In 1996 the World Food Summit Goals were adopted and the Millennium Development Goals were adopted in 2000. The World Food Summit Goal was to half the number of undernourished people by 2015. The first Millennium Development Goal was to half the proportion of undernourished people in the world by 2015.

With only 5 years left on both of these goals, we are unlikely to achieve either of them. The number of undernourished people has actually increased by approximately 150 million people since 1996 and the proportion of undernourished people has only decreased by about 10% since 2000, after rising between 2005 and 2009 to levels above those in 2000 and only falling back to 2005 levels this year. The number of people chronically undernourished in the world increased consistently from 1995 to 2009, rising by about 150 million between 2006 and 2009 alone, and the proportion of hungry people in the “developing world” rose consistently between 2005 and 2009. The drop over the last year, which still leaves the number of hungry people in the world higher than 2008 (and every other year on record), and the proportion of hungry people the same as in 2005, was primarily a return to the status quo following the high food prices and low commodity prices of 2009.

Two thirds of chronically undernourished people “live in just seven countries (Bangladesh, China, the Democratic Republic of the Congo, Ethiopia, India, Indonesia and Pakistan) and over 40 percent live in China and India alone.” Asia and the Pacific has the most chronically undernourished people, with 578 million, while sub-Saharan Africa has the highest proportion of chronically undernourished people, at 30 percent.

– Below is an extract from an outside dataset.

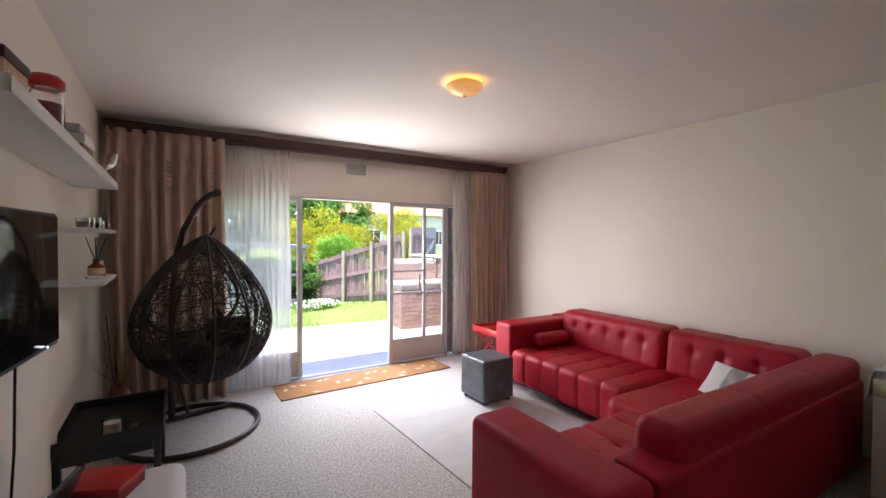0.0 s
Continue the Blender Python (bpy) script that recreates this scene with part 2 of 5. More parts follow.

The Democratic Republic of Congo has had the worst increase in hunger, with an increase in number by a factor of 4.2 and an increase in proportion by a factor of 2.7. The DRC is also the hungriest country in the world, with 69 percent of its population chronically undernourished. Although often touted as a great success of the past 20 years, India has increased its number of undernourished people, from 172 to 238 million people, and its proportion of undernourished people, from 20 to 21 percent of the population.

The minimum daily energy requirement needed to avoid hunger “varies by country and from year to year” and is often a huge underestimation of the energy that people require to avoid undernourishment, as countries try to give lower figures for hunger in order to look good. As a result, the actual level of undernourishment is in most cases significantly higher than the figure given. For example, the FAO figures say that 34 percent of the population of Tanzania is undernourished. However, a recent study by Policy Forum, a Tanzanian NGO, found that about half of all Tanzanians “cannot perform their [daily] responsibilities well because they are undernourished”. In other words more than 6 million Tanzanians, 16 percent of the population, who are so hungry they cannot perform their daily activities are not considered undernourished. 

That the figures are underestimated is also suggested by the fact that approximately 1.4 billion people live on less than $1.25 PPP a day and that about 3.14 billion people live on less than $2.50 PPP a day. PPP stands for adjusted for Purchasing Power Parity, which means that the amount of purchasing power their income has is equivalent to the purchasing power of having the income given at US prices. So $1.25 PPP means that that the person has enough purchasing power to buy $1.25 worth of stuff in the United States. $1.25 is about 78p and $2.50 is about £1.57, and if you try to imagine living on either 78p or £1.57 a day then you can see how much of an underestimation the FAO figures of hunger must be. An indication of the actual levels of hunger is that over 2 billion people regularly suffer from micro-nutrient deficiencies. 

One thing, however, is clear. When we produce enough to feed 1 and a half times our current population the existence of even a single hungry person is disgraceful. When 925 million people are chronically malnourished by conservative estimates, when 36 million people die of starvation every year, and when the number of malnourished people has increased rapidly over the last 15 years then we are witnessing a crime against humanity of epic proportions.